== Material provided ==

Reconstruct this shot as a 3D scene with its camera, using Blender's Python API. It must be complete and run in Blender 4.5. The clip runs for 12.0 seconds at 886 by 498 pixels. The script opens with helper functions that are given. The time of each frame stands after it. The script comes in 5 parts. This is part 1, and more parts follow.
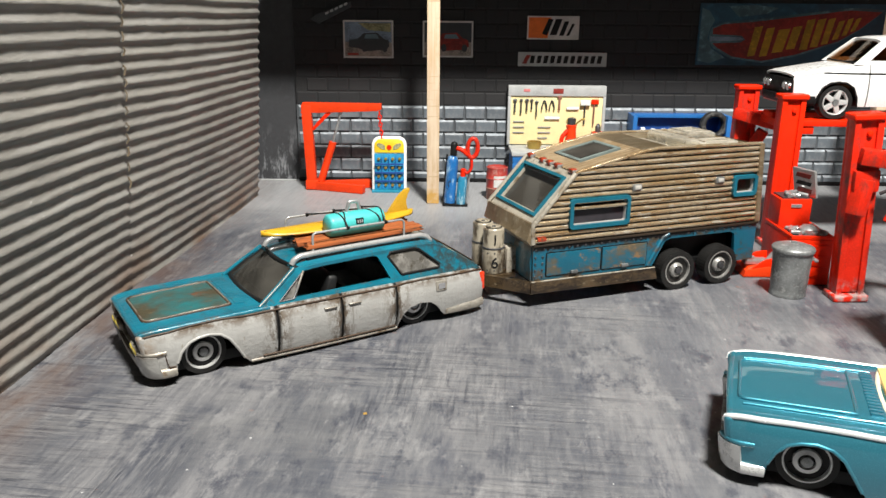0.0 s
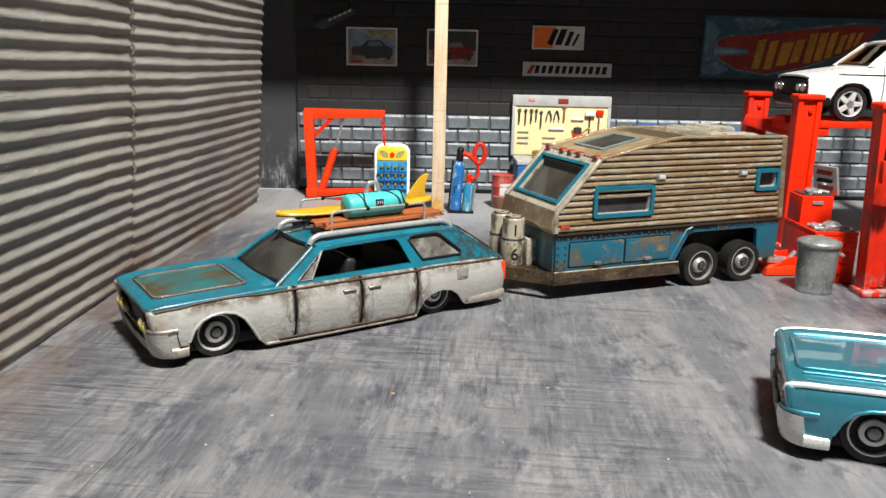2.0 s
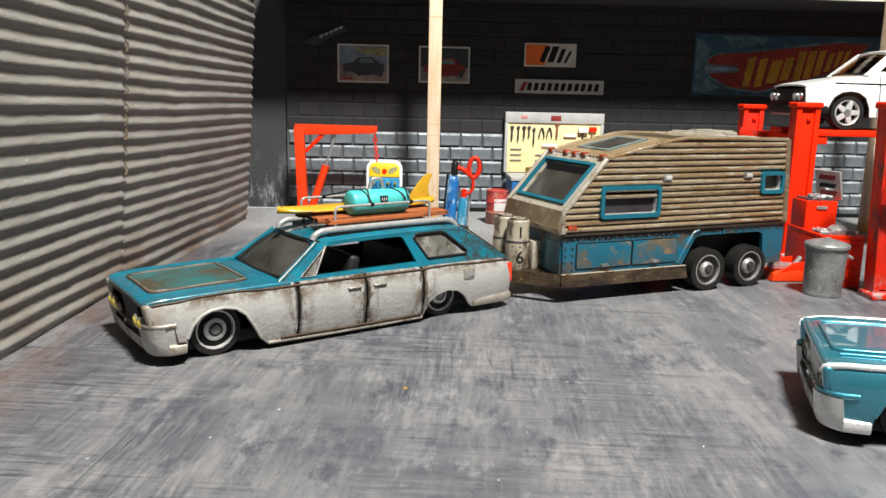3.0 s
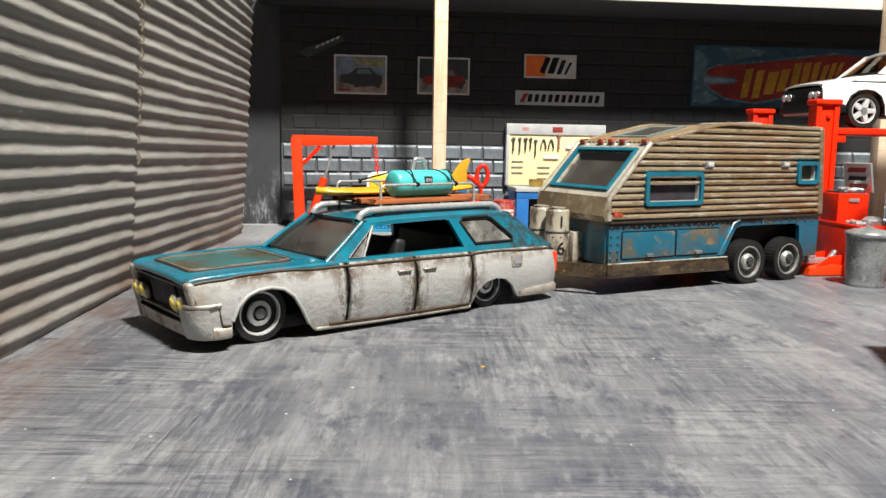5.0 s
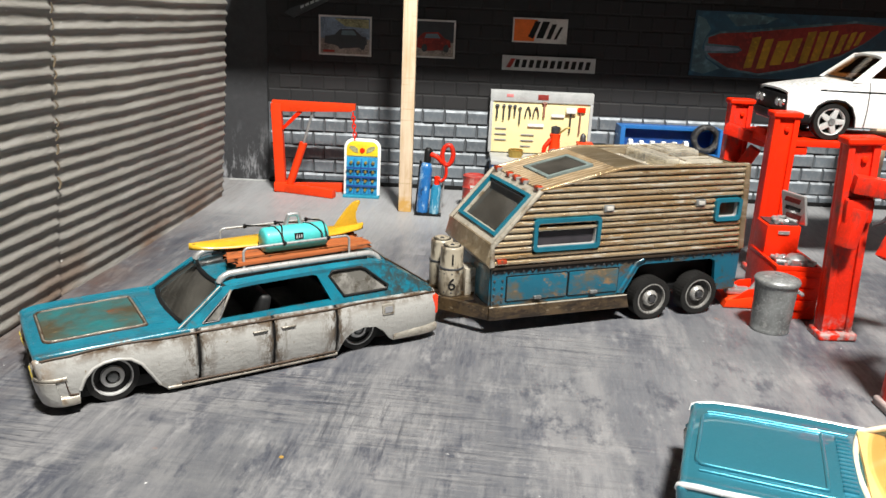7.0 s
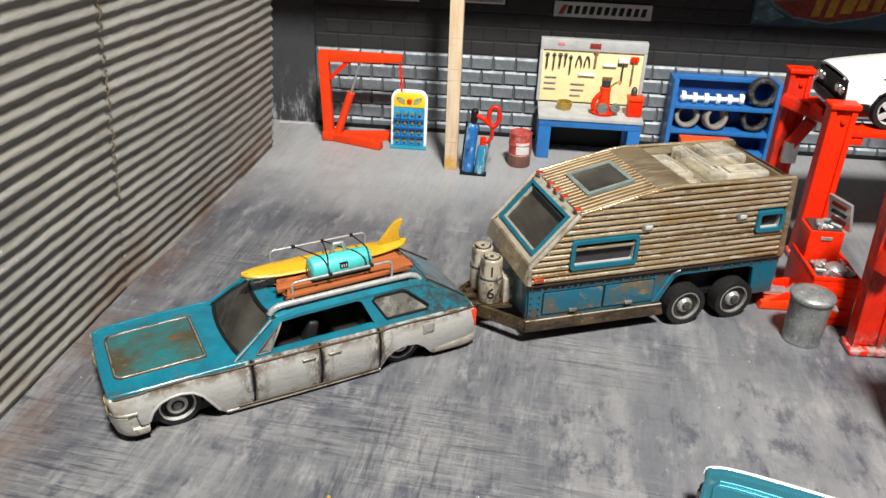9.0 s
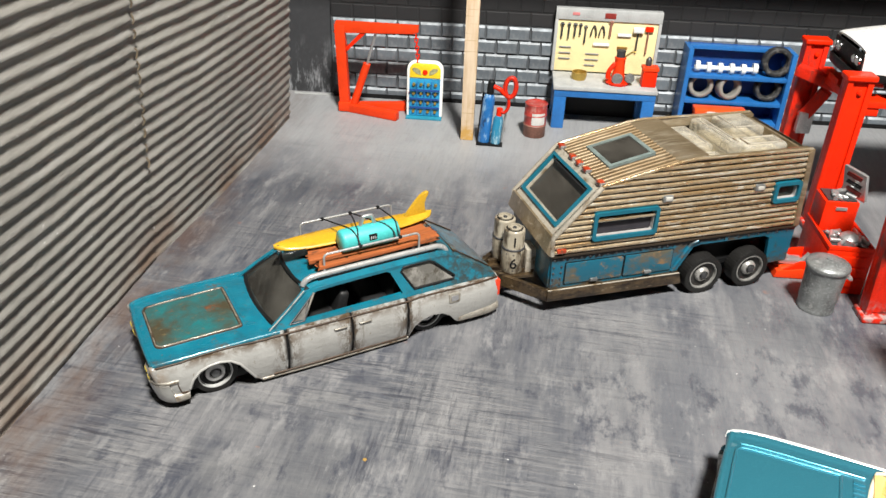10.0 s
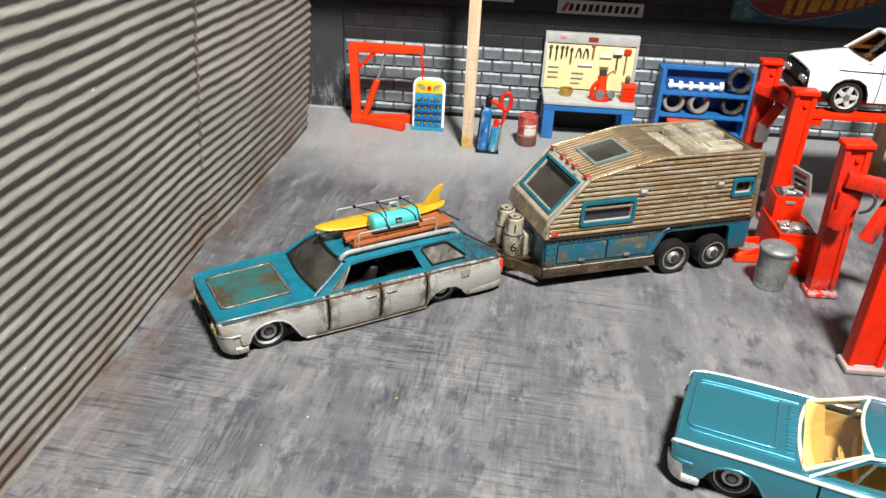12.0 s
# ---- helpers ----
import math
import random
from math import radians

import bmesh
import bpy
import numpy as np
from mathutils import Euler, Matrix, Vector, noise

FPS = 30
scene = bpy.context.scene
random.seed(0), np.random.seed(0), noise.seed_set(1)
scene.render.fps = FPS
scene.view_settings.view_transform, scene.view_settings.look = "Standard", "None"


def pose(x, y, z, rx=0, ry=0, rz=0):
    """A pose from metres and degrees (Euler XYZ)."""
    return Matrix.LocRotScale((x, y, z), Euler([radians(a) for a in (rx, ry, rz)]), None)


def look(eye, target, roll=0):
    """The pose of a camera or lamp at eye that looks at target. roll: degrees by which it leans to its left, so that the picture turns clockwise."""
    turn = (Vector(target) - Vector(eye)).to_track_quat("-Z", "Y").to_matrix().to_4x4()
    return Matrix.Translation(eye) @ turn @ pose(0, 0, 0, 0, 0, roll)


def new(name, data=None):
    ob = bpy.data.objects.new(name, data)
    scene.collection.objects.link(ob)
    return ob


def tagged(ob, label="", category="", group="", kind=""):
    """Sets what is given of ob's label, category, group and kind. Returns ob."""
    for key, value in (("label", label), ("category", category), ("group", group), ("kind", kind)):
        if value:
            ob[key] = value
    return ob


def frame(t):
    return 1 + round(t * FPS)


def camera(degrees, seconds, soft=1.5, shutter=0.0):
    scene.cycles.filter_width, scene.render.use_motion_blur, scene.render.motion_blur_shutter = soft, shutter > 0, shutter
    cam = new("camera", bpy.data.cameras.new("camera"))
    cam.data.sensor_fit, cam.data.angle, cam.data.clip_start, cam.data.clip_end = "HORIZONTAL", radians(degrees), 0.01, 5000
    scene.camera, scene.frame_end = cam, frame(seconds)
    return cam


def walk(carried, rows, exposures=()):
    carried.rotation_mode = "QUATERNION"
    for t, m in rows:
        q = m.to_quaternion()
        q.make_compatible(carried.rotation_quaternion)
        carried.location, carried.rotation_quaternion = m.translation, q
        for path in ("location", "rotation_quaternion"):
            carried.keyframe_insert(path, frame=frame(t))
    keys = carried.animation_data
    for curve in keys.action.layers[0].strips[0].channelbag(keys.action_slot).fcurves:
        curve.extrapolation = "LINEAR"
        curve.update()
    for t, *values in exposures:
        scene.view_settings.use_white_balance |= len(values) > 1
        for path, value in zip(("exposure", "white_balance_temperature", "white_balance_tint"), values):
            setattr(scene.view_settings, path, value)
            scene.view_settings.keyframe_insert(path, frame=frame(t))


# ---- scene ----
cam = camera(58.76, 12.0, soft=1.5)
PATH = [
    (0.0, (0.01299, -0.00603, 0.06490), (0.01217, 0.18495, 0.00551), 0.50),
    (0.5, (0.01227, -0.00494, 0.06462), (0.01405, 0.18683, 0.00790), 0.77),
    (1.0, (0.00980, -0.00339, 0.06011), (0.01356, 0.18902, 0.00566), 1.08),
    (1.5, (0.00524, -0.00357, 0.05513), (0.00903, 0.18972, 0.00392), 1.13),
    (2.0, (0.00454, -0.00258, 0.05165), (0.00891, 0.19132, 0.00283), 1.31),
    (2.5, (0.00348, -0.00200, 0.04783), (0.00953, 0.19277, 0.00279), 1.26),
    (3.0, (-0.00062, 0.00084, 0.04244), (0.00923, 0.19684, 0.00386), 1.34),
    (5.0, (-0.01657, 0.00997, 0.02928), (0.00471, 0.20706, 0.00277), 0.96),
    (5.5, (-0.01642, 0.01001, 0.03082), (0.00369, 0.20693, 0.00226), 0.63),
    (6.0, (-0.00348, 0.00532, 0.04417), (0.00811, 0.20165, 0.00786), 0.98),
    (6.5, (0.01345, 0.00286, 0.05377), (0.01829, 0.19690, 0.00558), 1.60),
    (7.0, (0.02312, 0.00899, 0.06522), (0.02163, 0.19979, 0.00529), 2.54),
    (8.8, (0.02557, 0.01656, 0.09768), (0.01340, 0.19300, 0.00429), 2.15),
    (9.0, (0.02373, 0.01678, 0.09805), (0.01128, 0.19269, 0.00370), 2.25),
    (9.5, (0.01990, 0.01516, 0.09945), (0.00668, 0.18892, 0.00129), 2.38),
    (10.0, (0.01890, 0.01327, 0.10073), (0.00673, 0.18504, -0.00100), 2.07),
    (10.5, (0.01602, 0.00977, 0.10044), (0.00519, 0.18168, -0.00119), 2.25),
    (11.0, (0.01369, 0.00425, 0.10259), (0.00425, 0.17693, 0.00212), 2.69),
    (11.5, (0.01332, -0.00605, 0.10535), (0.00454, 0.16740, 0.00617), 2.87),
    (12.0, (0.01393, -0.01858, 0.10782), (0.00590, 0.15630, 0.01110), 2.87),
]
walk(cam, [(t, look(eye, target, roll)) for t, eye, target, roll in PATH],
     exposures=[(0.0, 0.03), (3.0, 0.08), (5.0, 0.24), (5.5, 0.26), (6.5, 0.18), (7.0, 0.14), (9.0, -0.04), (10.0, 0.02), (12.0, 0.05)])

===

* [Exercise requirements]: Give back exactly the lines from the first line of the data through the line with "what is given", pictures excluded.

* [The reply]:
Reconstruct this shot as a 3D scene with its camera, using Blender's Python API. It must be complete and run in Blender 4.5. The clip runs for 12.0 seconds at 886 by 498 pixels. The script opens with helper functions that are given. The time of each frame stands after it. The script comes in 5 parts. This is part 1, and more parts follow.
0.0 s
2.0 s
3.0 s
5.0 s
7.0 s
9.0 s
10.0 s
12.0 s
# ---- helpers ----
import math
import random
from math import radians

import bmesh
import bpy
import numpy as np
from mathutils import Euler, Matrix, Vector, noise

FPS = 30
scene = bpy.context.scene
random.seed(0), np.random.seed(0), noise.seed_set(1)
scene.render.fps = FPS
scene.view_settings.view_transform, scene.view_settings.look = "Standard", "None"


def pose(x, y, z, rx=0, ry=0, rz=0):
    """A pose from metres and degrees (Euler XYZ)."""
    return Matrix.LocRotScale((x, y, z), Euler([radians(a) for a in (rx, ry, rz)]), None)


def look(eye, target, roll=0):
    """The pose of a camera or lamp at eye that looks at target. roll: degrees by which it leans to its left, so that the picture turns clockwise."""
    turn = (Vector(target) - Vector(eye)).to_track_quat("-Z", "Y").to_matrix().to_4x4()
    return Matrix.Translation(eye) @ turn @ pose(0, 0, 0, 0, 0, roll)


def new(name, data=None):
    ob = bpy.data.objects.new(name, data)
    scene.collection.objects.link(ob)
    return ob


def tagged(ob, label="", category="", group="", kind=""):
    """Sets what is given of ob's label, category, group and kind. Returns ob."""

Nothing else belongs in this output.